Premessa: da dieci anni utilizzo gli strumenti Apple per il mio lavoro e il mio tempo libero. Ho provato quasi tutti i prodotti, dall’iPod all’Apple Watch, e ora il mio ecosistema è composto da: iPhone 6, iPad mini retina, MacBook Air, Apple TV, Airport Time Capsule, Apple Watch.

Rinunciare al MacBook in favore dell’iPad Pro avrebbe senso solo eliminassi anche iPad mini e Airport Time Capsule, che diventerebbero superflui: i backup starebbero tutti sulla cloud (di Apple o altre, ad esempio usando DropBox come file system) e avere due tablet non avrebbe senso. Il vantaggio sarebbe quindi sostituire tre prodotti con uno solo: less is more.

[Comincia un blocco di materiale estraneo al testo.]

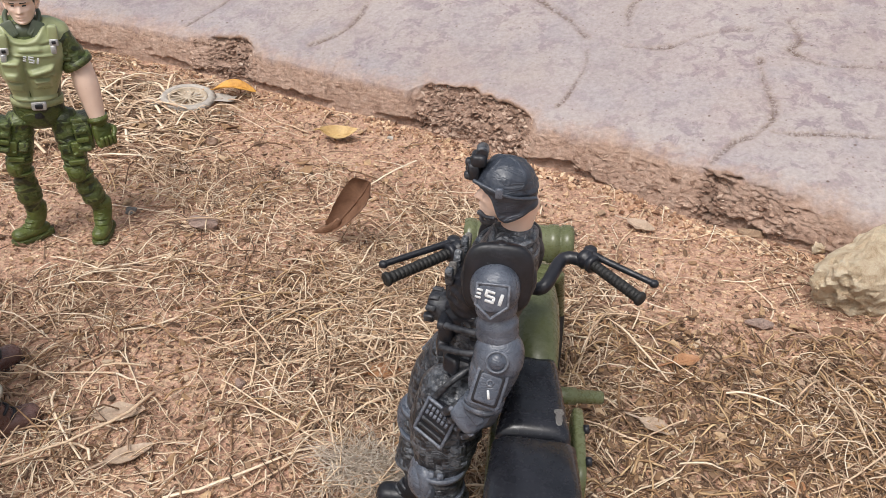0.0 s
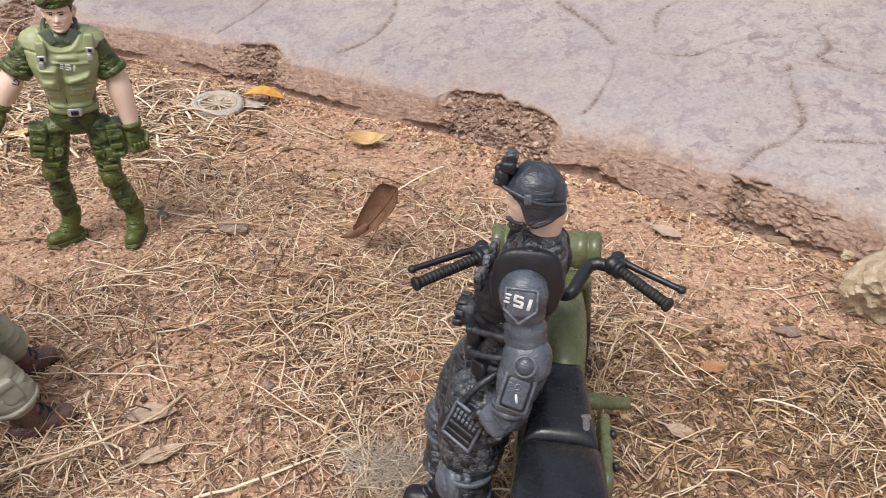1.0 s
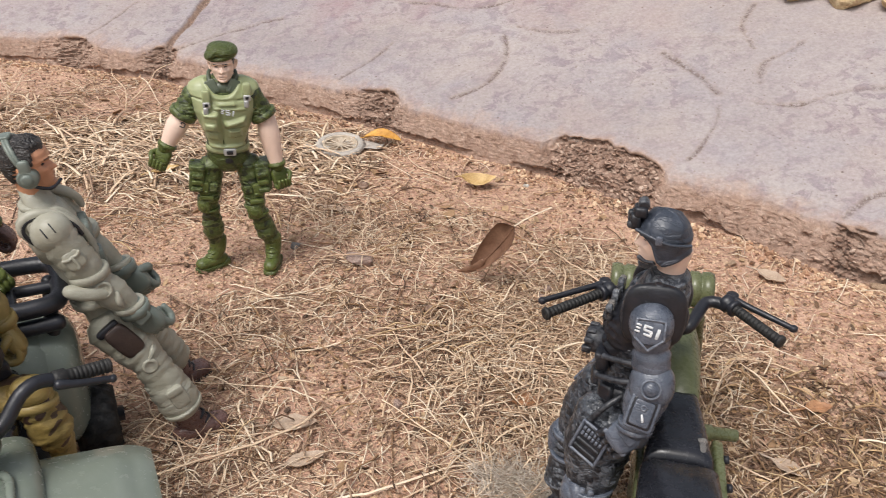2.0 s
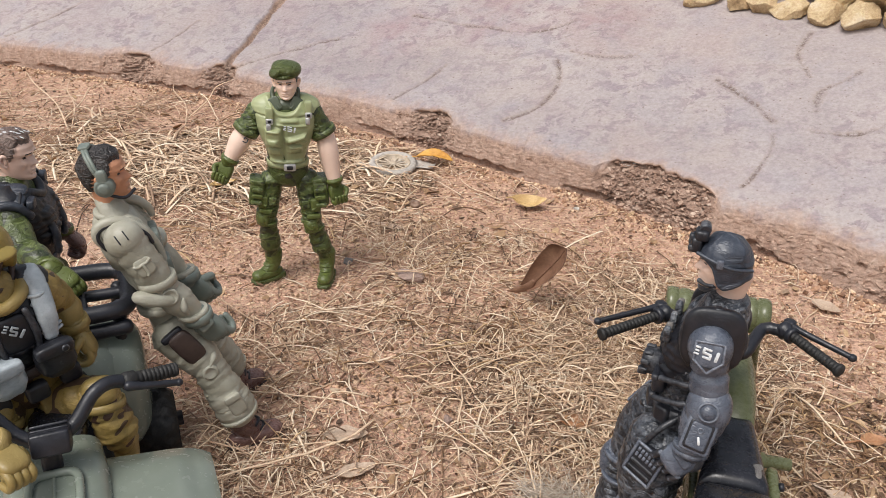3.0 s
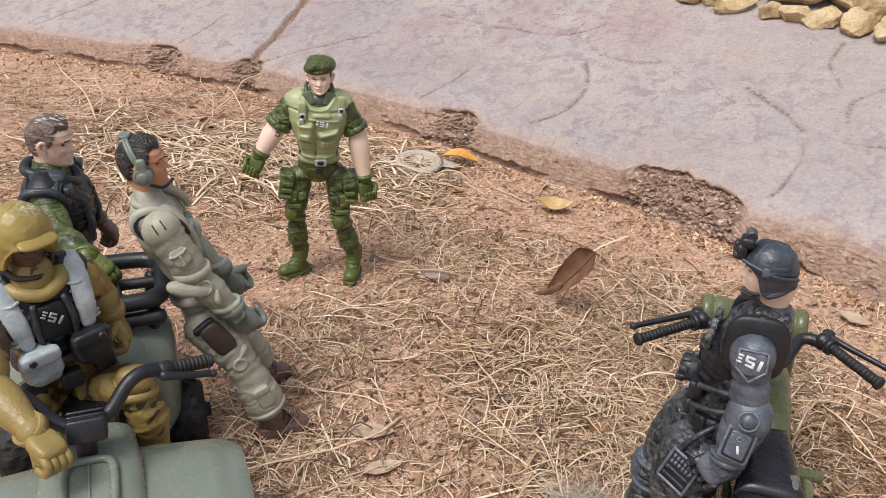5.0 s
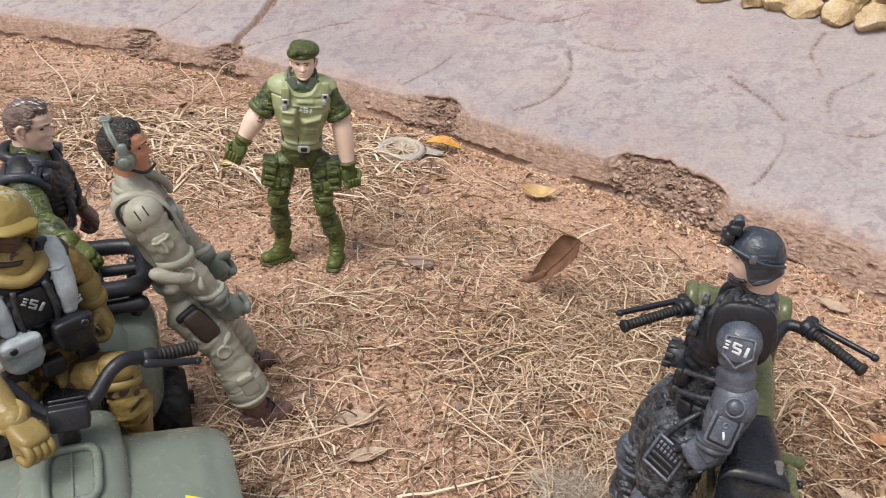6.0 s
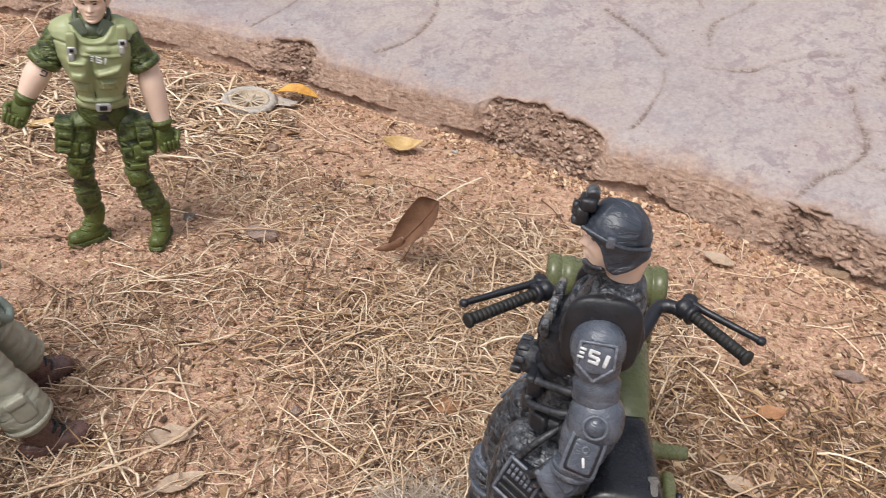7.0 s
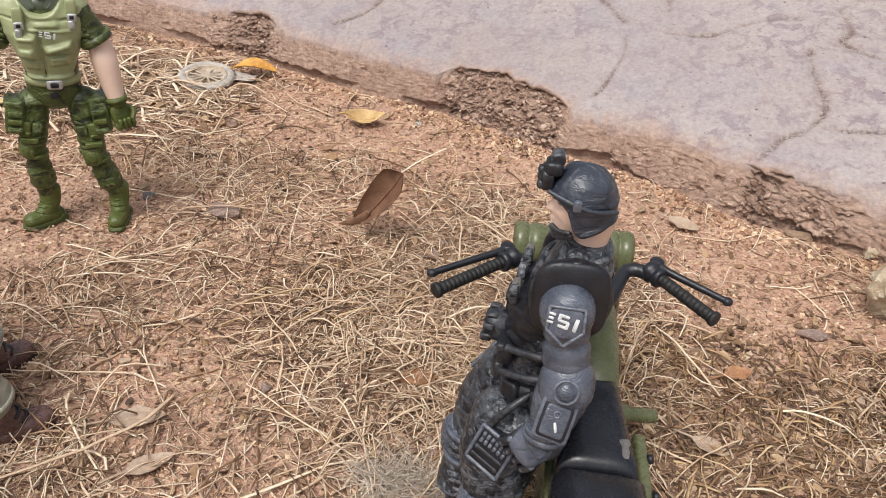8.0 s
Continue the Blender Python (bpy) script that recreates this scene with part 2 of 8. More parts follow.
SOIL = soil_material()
CRUMB = scatter_material("soil_crumbs", [(0.0, (0.12, 0.060, 0.036)), (0.25, (0.38, 0.215, 0.130)), (0.72, (0.62, 0.415, 0.268)), (1.0, (0.80, 0.62, 0.43))], 0.95)
STRAW = scatter_material("dry_straw", [(0.0, (0.27, 0.168, 0.108)), (0.3, (0.58, 0.402, 0.268)), (0.75, (0.77, 0.588, 0.412)), (1.0, (0.89, 0.75, 0.575))], 0.6, 700)
FIBRE = scatter_material("dead_fibres", [(0.0, (0.08, 0.045, 0.028)), (0.28, (0.32, 0.196, 0.128)), (0.6, (0.64, 0.455, 0.308)), (1.0, (0.89, 0.75, 0.575))], 0.7, 700)
LITTER = scatter_material("leaf_litter", [(0.0, (0.13, 0.075, 0.045)), (0.5, (0.30, 0.18, 0.095)), (0.85, (0.47, 0.32, 0.185)), (1.0, (0.55, 0.42, 0.30))], 0.8, 700)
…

Dovrei cambiare qualche abitudine: sono uno sviluppatore e uso molto il webserver locale (MAMP); si può anche fare e usare sempre solo il server remoto, a patto di essere sempre connesso il che a Londra è abbastanza semplice.
Niente più mouse o trackpad, ma la Smart Keyboard di Apple prevede le scorciatoie; va bene. Per tutto il resto, sia per scrivere codice che per l’editing di immagini e video ci sono le app giuste. Avrei anche a disposizione un monitor più grande: 13″ invece degli 11″ del mio laptop. Ci siamo.

C’è però un problema che Apple non ha risolto: le dimensioni. iPad Pro è decisamente troppo grande, più grande del MacBook Air 11″ (22x30cm contro 20×30). Viaggio spesso in aereo: iPad mini e MacBook Air 11″ sono comodi per le dimensioni. Il tablet sta nella tasca del cappotto, il laptop in quella anteriore del trolley. Posso anche rinunciare alla comodità di avere il primo sempre a portata di mano, magari passando all’iPhone 6s Plus, ma non a costo di uno strumento più ingombrante.
Nemmeno il nuovo iPad Pro 9,7″ mi convince. Ho già avuto il 9,7″ (il primo iPad) e non l’ho trovato per nulla comodo: le dimensioni di iPad mini sono perfette per leggere in aereo, in treno, nella Tube o sul divano e, all’occorrenza, per scrivere.

Quindi no: l’iPad non è ancora il laptop di domani, almeno per chi sviluppa e viaggia molto. È un bel giocattolo, ma la strada per rivoluzionare il personal computing è ancora lunga.